↓↓↓

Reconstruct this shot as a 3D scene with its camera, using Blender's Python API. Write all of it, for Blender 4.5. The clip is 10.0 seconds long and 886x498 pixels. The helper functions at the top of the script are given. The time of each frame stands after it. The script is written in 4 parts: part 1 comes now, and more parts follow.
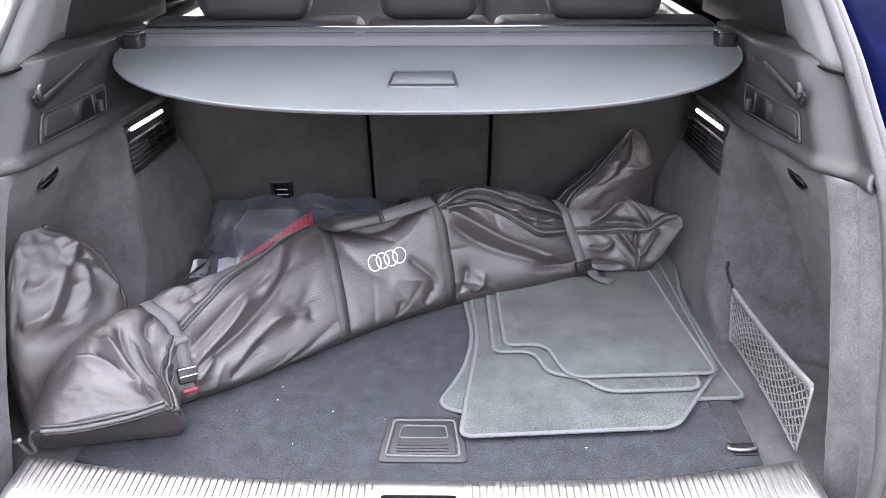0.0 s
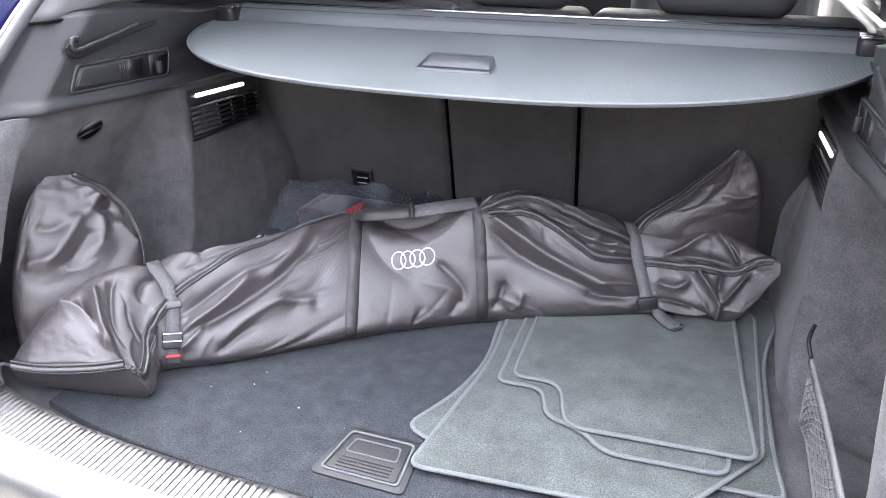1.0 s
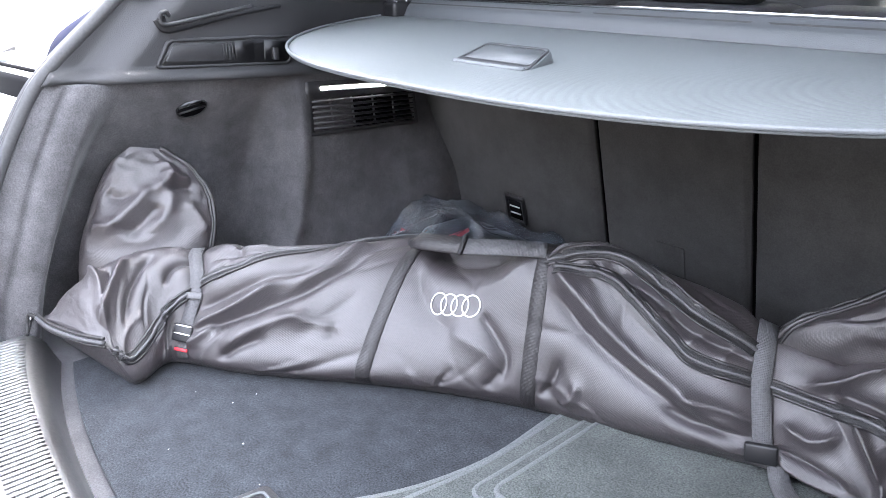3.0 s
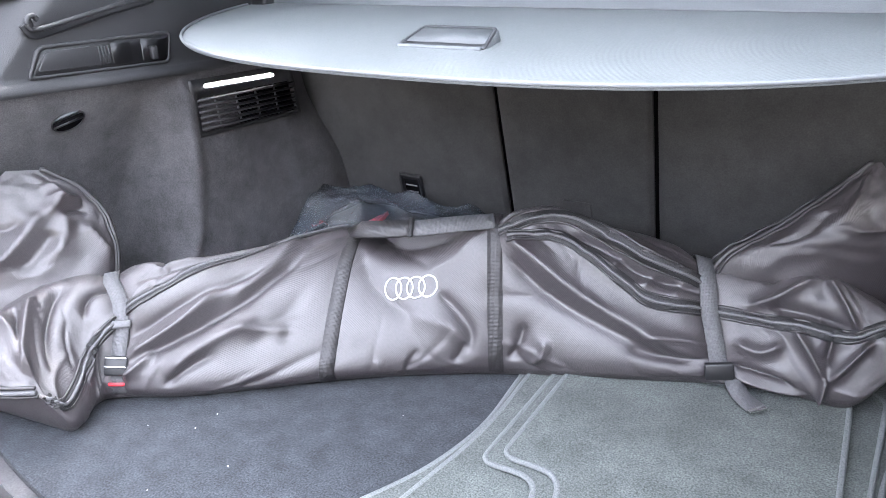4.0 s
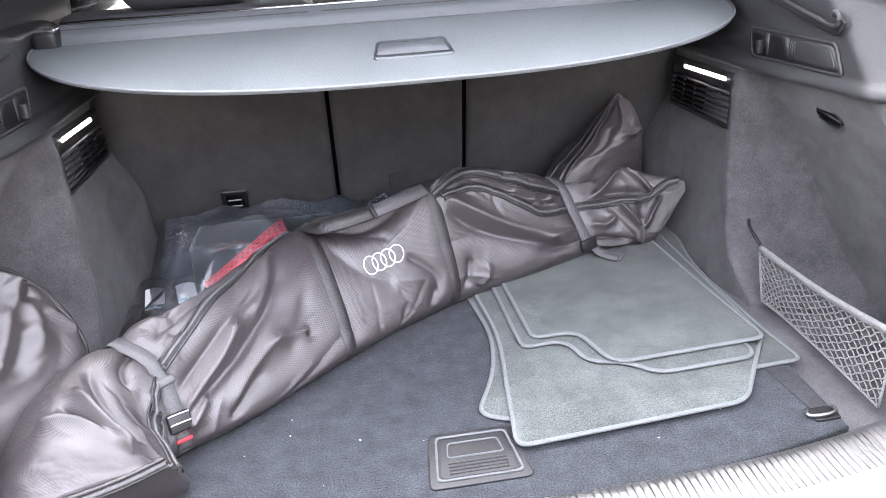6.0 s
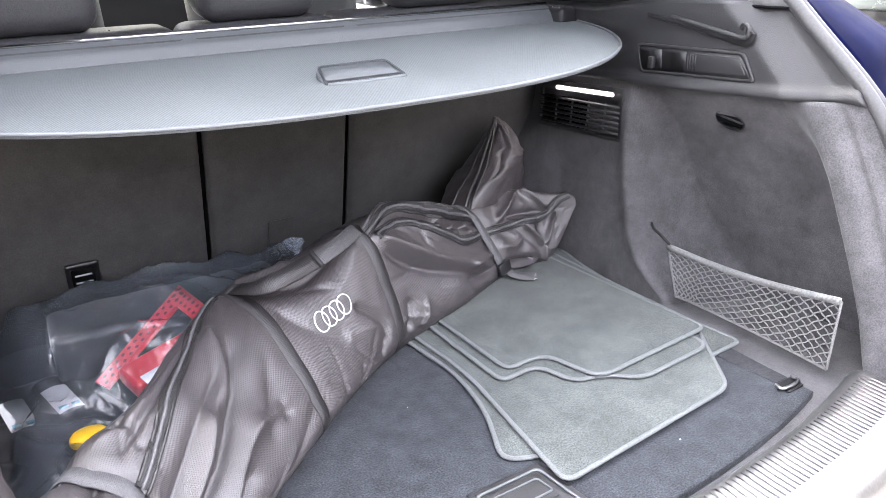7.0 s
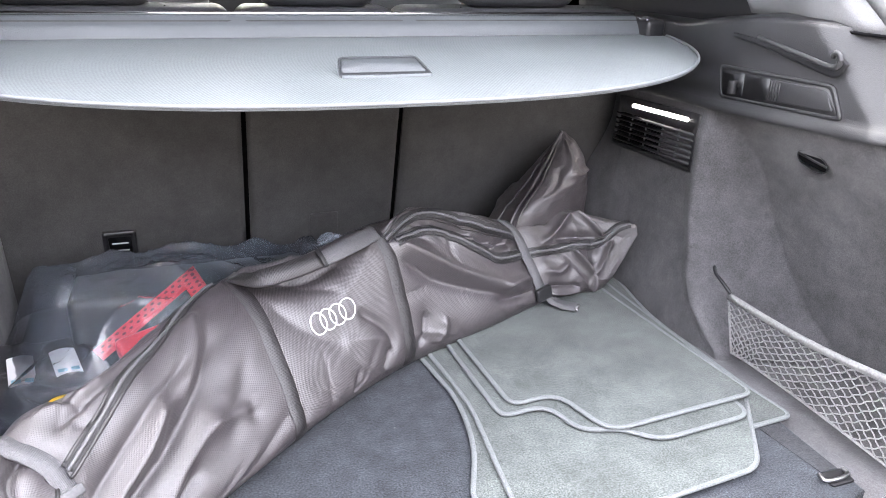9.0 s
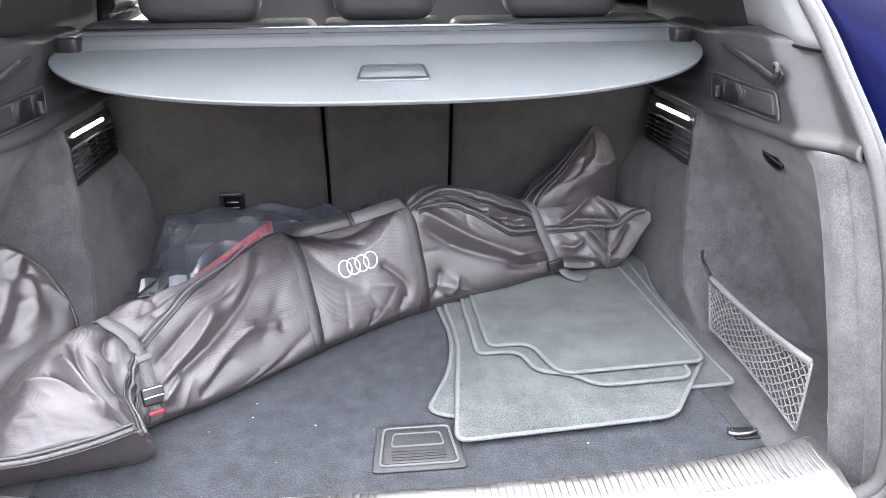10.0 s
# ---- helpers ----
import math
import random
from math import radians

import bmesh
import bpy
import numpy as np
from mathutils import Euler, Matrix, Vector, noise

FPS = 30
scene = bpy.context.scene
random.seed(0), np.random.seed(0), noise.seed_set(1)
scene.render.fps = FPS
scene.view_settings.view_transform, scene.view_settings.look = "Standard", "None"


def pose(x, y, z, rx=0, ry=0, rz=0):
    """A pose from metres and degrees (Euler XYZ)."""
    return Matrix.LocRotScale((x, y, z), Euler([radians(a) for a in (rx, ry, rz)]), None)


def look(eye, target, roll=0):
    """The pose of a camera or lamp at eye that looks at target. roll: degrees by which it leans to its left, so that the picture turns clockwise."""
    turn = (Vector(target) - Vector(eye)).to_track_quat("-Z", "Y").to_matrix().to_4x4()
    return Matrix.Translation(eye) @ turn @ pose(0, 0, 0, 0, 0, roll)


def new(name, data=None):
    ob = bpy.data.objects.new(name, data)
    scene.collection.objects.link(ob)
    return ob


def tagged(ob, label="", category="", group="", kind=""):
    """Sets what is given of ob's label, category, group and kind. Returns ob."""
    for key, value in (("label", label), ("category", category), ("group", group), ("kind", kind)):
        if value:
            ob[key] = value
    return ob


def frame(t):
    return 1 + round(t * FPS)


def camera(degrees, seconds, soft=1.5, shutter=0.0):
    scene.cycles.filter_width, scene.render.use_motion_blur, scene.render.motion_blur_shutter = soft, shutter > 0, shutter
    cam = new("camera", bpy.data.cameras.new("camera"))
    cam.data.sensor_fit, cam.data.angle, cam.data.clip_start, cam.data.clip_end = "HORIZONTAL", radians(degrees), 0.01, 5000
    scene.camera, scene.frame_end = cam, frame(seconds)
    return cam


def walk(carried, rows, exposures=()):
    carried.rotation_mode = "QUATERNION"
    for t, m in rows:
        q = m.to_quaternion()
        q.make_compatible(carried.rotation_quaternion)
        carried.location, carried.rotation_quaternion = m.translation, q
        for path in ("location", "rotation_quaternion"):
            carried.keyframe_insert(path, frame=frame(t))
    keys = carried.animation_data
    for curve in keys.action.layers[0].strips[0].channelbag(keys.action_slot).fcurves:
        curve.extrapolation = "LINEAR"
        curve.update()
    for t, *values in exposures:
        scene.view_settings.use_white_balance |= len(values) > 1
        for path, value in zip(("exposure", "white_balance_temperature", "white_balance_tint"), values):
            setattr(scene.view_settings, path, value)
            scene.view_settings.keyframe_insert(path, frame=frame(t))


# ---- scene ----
cam = camera(61.9, 10.0, soft=0.8)
PATH = [
    (0, (0.056, -0.015, 0.757), (0.023, 1.77, -0.146), -0.4),
    (0.5, (0.21, 0.057, 0.728), (-0.053, 1.825, -0.168), -0.7),
    (1, (0.363, 0.154, 0.674), (-0.255, 1.854, -0.181), -0.2),
    (1.5, (0.463, 0.32, 0.621), (-0.529, 1.859, -0.183), -0.5),
    (2, (0.578, 0.51, 0.586), (-0.758, 1.794, -0.167), -0.8),
    (3.5, (0.619, 0.636, 0.56), (-0.838, 1.787, -0.184), -1.4),
    (4, (0.484, 0.494, 0.577), (-0.57, 1.985, -0.24), -3.4),
    (4.5, (0.352, 0.275, 0.625), (-0.228, 1.965, -0.274), -4.3),
    (5, (0.254, 0.108, 0.686), (-0.11, 1.847, -0.233), -4.8),
    (6.3, (-0.211, 0.129, 0.66), (0.244, 1.874, -0.204), -2.7),
    (6.5, (-0.264, 0.192, 0.66), (0.343, 1.896, -0.194), -2.3),
    (7, (-0.432, 0.322, 0.625), (0.542, 1.876, -0.172), -0.9),
    (7.5, (-0.576, 0.412, 0.586), (0.65, 1.825, -0.122), 0.6),
    (8, (-0.593, 0.436, 0.569), (0.674, 1.822, -0.117), 2.1),
    (8.5, (-0.494, 0.418, 0.575), (0.583, 1.943, -0.142), 2.9),
    (9, (-0.26, 0.319, 0.609), (0.414, 2.029, -0.179), 2.4),
    (9.5, (-0.142, 0.143, 0.646), (0.242, 1.927, -0.172), 1.4),
    (10, (-0.038, 0.014, 0.686), (0.143, 1.826, -0.142), -0.1),
]
walk(cam, [(t, look(eye, target, roll)) for t, eye, target, roll in PATH],
     exposures=[(0, 4.52, 6600, 17), (1, 4.62, 6450, 16), (2, 4.78, 6250, 14), (3.5, 4.8, 6250, 14), (4.5, 5.32, 6350, 15), (5, 5.02, 6500, 18), (6.5, 4.84, 6600, 17), (8, 4.9, 6750, 17), (9, 5.14, 6700, 16), (9.5, 5.21, 6700, 16), (10, 4.87, 6650, 16)])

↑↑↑

- **Short problem**
From the material above, reproduce everything verbatim except the pictures.

- **The reply**
Reconstruct this shot as a 3D scene with its camera, using Blender's Python API. Write all of it, for Blender 4.5. The clip is 10.0 seconds long and 886x498 pixels. The helper functions at the top of the script are given. The time of each frame stands after it. The script is written in 4 parts: part 1 comes now, and more parts follow.
0.0 s
1.0 s
3.0 s
4.0 s
6.0 s
7.0 s
9.0 s
10.0 s
# ---- helpers ----
import math
import random
from math import radians

import bmesh
import bpy
import numpy as np
from mathutils import Euler, Matrix, Vector, noise

FPS = 30
scene = bpy.context.scene
random.seed(0), np.random.seed(0), noise.seed_set(1)
scene.render.fps = FPS
scene.view_settings.view_transform, scene.view_settings.look = "Standard", "None"


def pose(x, y, z, rx=0, ry=0, rz=0):
    """A pose from metres and degrees (Euler XYZ)."""
    return Matrix.LocRotScale((x, y, z), Euler([radians(a) for a in (rx, ry, rz)]), None)


def look(eye, target, roll=0):
    """The pose of a camera or lamp at eye that looks at target. roll: degrees by which it leans to its left, so that the picture turns clockwise."""
    turn = (Vector(target) - Vector(eye)).to_track_quat("-Z", "Y").to_matrix().to_4x4()
    return Matrix.Translation(eye) @ turn @ pose(0, 0, 0, 0, 0, roll)


def new(name, data=None):
    ob = bpy.data.objects.new(name, data)
    scene.collection.objects.link(ob)
    return ob


def tagged(ob, label="", category="", group="", kind=""):
    """Sets what is given of ob's label, category, group and kind. Returns ob."""
    for key, value in (("label", label), ("category", category), ("group", group), ("kind", kind)):
        if value:
            ob[key] = value
    return ob


def frame(t):
    return 1 + round(t * FPS)


def camera(degrees, seconds, soft=1.5, shutter=0.0):
    scene.cycles.filter_width, scene.render.use_motion_blur, scene.render.motion_blur_shutter = soft, shutter > 0, shutter
    cam = new("camera", bpy.data.cameras.new("camera"))
    cam.data.sensor_fit, cam.data.angle, cam.data.clip_start, cam.data.clip_end = "HORIZONTAL", radians(degrees), 0.01, 5000
    scene.camera, scene.frame_end = cam, frame(seconds)
    return cam


def walk(carried, rows, exposures=()):
    carried.rotation_mode = "QUATERNION"
    for t, m in rows:
        q = m.to_quaternion()
        q.make_compatible(carried.rotation_quaternion)
        carried.location, carried.rotation_quaternion = m.translation, q
        for path in ("location", "rotation_quaternion"):
            carried.keyframe_insert(path, frame=frame(t))
    keys = carried.animation_data
    for curve in keys.action.layers[0].strips[0].channelbag(keys.action_slot).fcurves:
        curve.extrapolation = "LINEAR"
        curve.update()
    for t, *values in exposures:
        scene.view_settings.use_white_balance |= len(values) > 1
        for path, value in zip(("exposure", "white_balance_temperature", "white_balance_tint"), values):
            setattr(scene.view_settings, path, value)
            scene.view_settings.keyframe_insert(path, frame=frame(t))


# ---- scene ----
cam = camera(61.9, 10.0, soft=0.8)
PATH = [
    (0, (0.056, -0.015, 0.757), (0.023, 1.77, -0.146), -0.4),
    (0.5, (0.21, 0.057, 0.728), (-0.053, 1.825, -0.168), -0.7),
    (1, (0.363, 0.154, 0.674), (-0.255, 1.854, -0.181), -0.2),
    (1.5, (0.463, 0.32, 0.621), (-0.529, 1.859, -0.183), -0.5),
    (2, (0.578, 0.51, 0.586), (-0.758, 1.794, -0.167), -0.8),
    (3.5, (0.619, 0.636, 0.56), (-0.838, 1.787, -0.184), -1.4),
    (4, (0.484, 0.494, 0.577), (-0.57, 1.985, -0.24), -3.4),
    (4.5, (0.352, 0.275, 0.625), (-0.228, 1.965, -0.274), -4.3),
    (5, (0.254, 0.108, 0.686), (-0.11, 1.847, -0.233), -4.8),
    (6.3, (-0.211, 0.129, 0.66), (0.244, 1.874, -0.204), -2.7),
    (6.5, (-0.264, 0.192, 0.66), (0.343, 1.896, -0.194), -2.3),
    (7, (-0.432, 0.322, 0.625), (0.542, 1.876, -0.172), -0.9),
    (7.5, (-0.576, 0.412, 0.586), (0.65, 1.825, -0.122), 0.6),
    (8, (-0.593, 0.436, 0.569), (0.674, 1.822, -0.117), 2.1),
    (8.5, (-0.494, 0.418, 0.575), (0.583, 1.943, -0.142), 2.9),
    (9, (-0.26, 0.319, 0.609), (0.414, 2.029, -0.179), 2.4),
    (9.5, (-0.142, 0.143, 0.646), (0.242, 1.927, -0.172), 1.4),
    (10, (-0.038, 0.014, 0.686), (0.143, 1.826, -0.142), -0.1),
]
walk(cam, [(t, look(eye, target, roll)) for t, eye, target, roll in PATH],
     exposures=[(0, 4.52, 6600, 17), (1, 4.62, 6450, 16), (2, 4.78, 6250, 14), (3.5, 4.8, 6250, 14), (4.5, 5.32, 6350, 15), (5, 5.02, 6500, 18), (6.5, 4.84, 6600, 17), (8, 4.9, 6750, 17), (9, 5.14, 6700, 16), (9.5, 5.21, 6700, 16), (10, 4.87, 6650, 16)])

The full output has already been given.